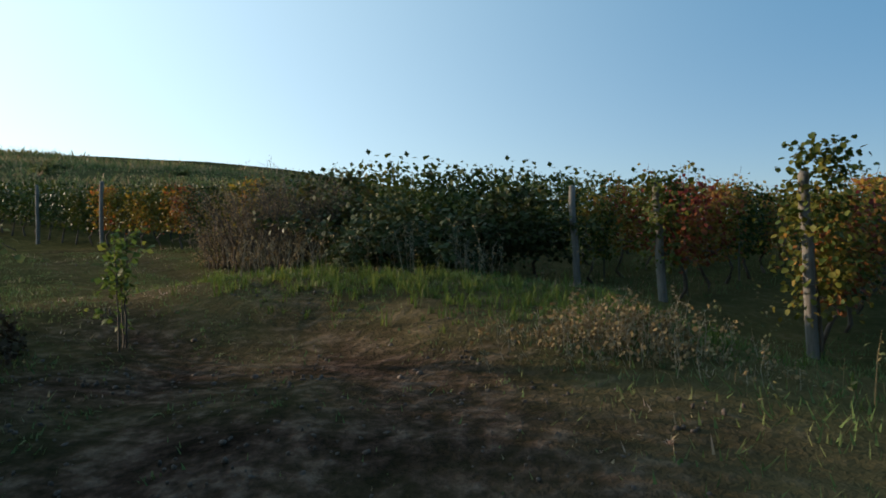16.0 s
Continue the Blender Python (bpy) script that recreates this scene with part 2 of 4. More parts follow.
def off_track(x, y):
    """Signed distance from the middle of the track, to the left."""
    best, sign = np.full(x.shape, 1e9), np.ones(x.shape)
    for (x0, y0, _), (x1, y1, _) in zip(TRACK, TRACK[1:]):
        dx, dy = x1 - x0, y1 - y0
        s = np.clip(((x - x0) * dx + (y - y0) * dy) / (dx * dx + dy * dy), 0, 1)
        d = np.hypot(x - x0 - s * dx, y - y0 - s * dy)
        side = np.where(dx * (y - y0) - dy * (x - x0) > 0, 1.0, -1.0)
        sign = np.where(d < best, side, sign)
        best = np.minimum(best, d)
    return best * sign


def waves(x, y, size, seed):
    r = np.random.RandomState(seed)
    v = np.zeros(x.shape)
    for k in range(7):
        a, f, p = r.uniform(0, 6.28), 6.28 / (size * r.uniform(0.5, 1.6)), r.uniform(0, 6.28)
        v += np.sin((x * np.cos(a) + y * np.sin(a)) * f + p + 1.3 * np.sin((x * np.sin(a) - y * np.cos(a)) * f * 0.6 + p))
    return v / 7


def along(x, y, ax, ay, bx, by):
    """How far along the line from a to b, 0 to 1, and how far from it."""
    s = np.clip(((x - ax) * (bx - ax) + (y - ay) * (by - ay)) / ((bx - ax) ** 2 + (by - ay) ** 2), 0, 1)
    return s, np.hypot(x - ax - s * (bx - ax), y - ay - s * (by - ay))


def verge_bank(x, y):
    return along(x, y, 15.0, -41.5, -9.0, -38.5)


def ground(x, y):
    x, y = np.atleast_1d(np.asarray(x, float)), np.atleast_1d(np.asarray(y, float))
    top, low = np.zeros(x.shape), np.full(x.shape, 1e-6)
    for px, py, pz in TRACK + EDGE:
        w = 1 / ((x - px) ** 2 + (y - py) ** 2 + 1.5) ** 2
        top, low = top + w * pz, low + w
    d = off_track(x, y)
    z = top / low
    left = smooth(1.8, 5.5, d) * (1 - smooth(4, 10, x)) * (1 - smooth(22, 30, y)) * smooth(-30, -20, y)
    z = z + left * (0.5 + 0.2 * waves(x, y, 9, 3))
    rut = np.exp(-((np.abs(d) - 0.72) / 0.22) ** 2) * 0.05
    rough = 0.035 * waves(x, y, 1.3, 5) + 0.05 * waves(x, y, 4.0, 7)
    z = z - rut + rough
    # overgrown bank beyond the bend
    sc, off = along(x, y, -9.0, -36.0, -95.0, -84.0)
    arm = (2.0 + 1.6 * sc) * (1 - smooth(2, 13, off)) * (1 + 0.15 * waves(x, y, 7, 9))
    _, off = along(x, y, -40.0, -57.0, -4.0, -80.0)
    arm = np.maximum(arm, 2.3 * (1 - smooth(2, 13, off)) * (1 + 0.15 * waves(x, y, 7, 13)))
    sc, off = verge_bank(x, y)
    z = z + np.maximum(arm, (0.7 + 1.1 * sc) * (1 - smooth(1, 6, off)) * (1 + 0.2 * waves(x, y, 5, 15)))
    # hill
    rx, ry = x - HILL[0], y - HILL[1]
    rho, az = np.hypot(rx, ry), np.degrees(np.arctan2(-rx, ry))
    el = np.interp(az, RIDGE_AZ, RIDGE_EL)
    top = 1.0 + RIDGE_R * np.tan(np.radians(el))
    foot = 45 + 25 * (1 - smooth(25, 50, az))
    up = np.clip((rho - foot) / (RIDGE_R - foot), 0, 1)
    up = up * 0.75 + smooth(0, 1, up) * 0.25
    down = np.maximum(rho - RIDGE_R, 0)
    z = z * (1 - smooth(80, 150, rho)) + top * up + 0.5 * waves(x, y, 40, 11) * smooth(40, 120, rho) * (1 - up * 0.7) - np.minimum(down * 0.02, 12) * smooth(0, 80, down)
    return z


def gz(x, y):
    return float(ground(x, y)[0])


def mesh_of(name, verts, faces, smooth_shade=False):
    me = bpy.data.meshes.new(name)
    me.from_pydata(verts if isinstance(verts, list) else verts.tolist(), [], faces if isinstance(faces, list) else faces.tolist())
    if smooth_shade:
        me.polygons.foreach_set("use_smooth", [True] * len(me.polygons))
    me.update()
    return me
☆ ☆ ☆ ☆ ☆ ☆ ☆
Nothing but the lines from the one with "Continue the Blender" to the one with "return best * sign" should be echoed, both of them included, exactly as written.

Continue the Blender Python (bpy) script that recreates this scene with part 2 of 4. More parts follow.
def off_track(x, y):
    """Signed distance from the middle of the track, to the left."""
    best, sign = np.full(x.shape, 1e9), np.ones(x.shape)
    for (x0, y0, _), (x1, y1, _) in zip(TRACK, TRACK[1:]):
        dx, dy = x1 - x0, y1 - y0
        s = np.clip(((x - x0) * dx + (y - y0) * dy) / (dx * dx + dy * dy), 0, 1)
        d = np.hypot(x - x0 - s * dx, y - y0 - s * dy)
        side = np.where(dx * (y - y0) - dy * (x - x0) > 0, 1.0, -1.0)
        sign = np.where(d < best, side, sign)
        best = np.minimum(best, d)
    return best * sign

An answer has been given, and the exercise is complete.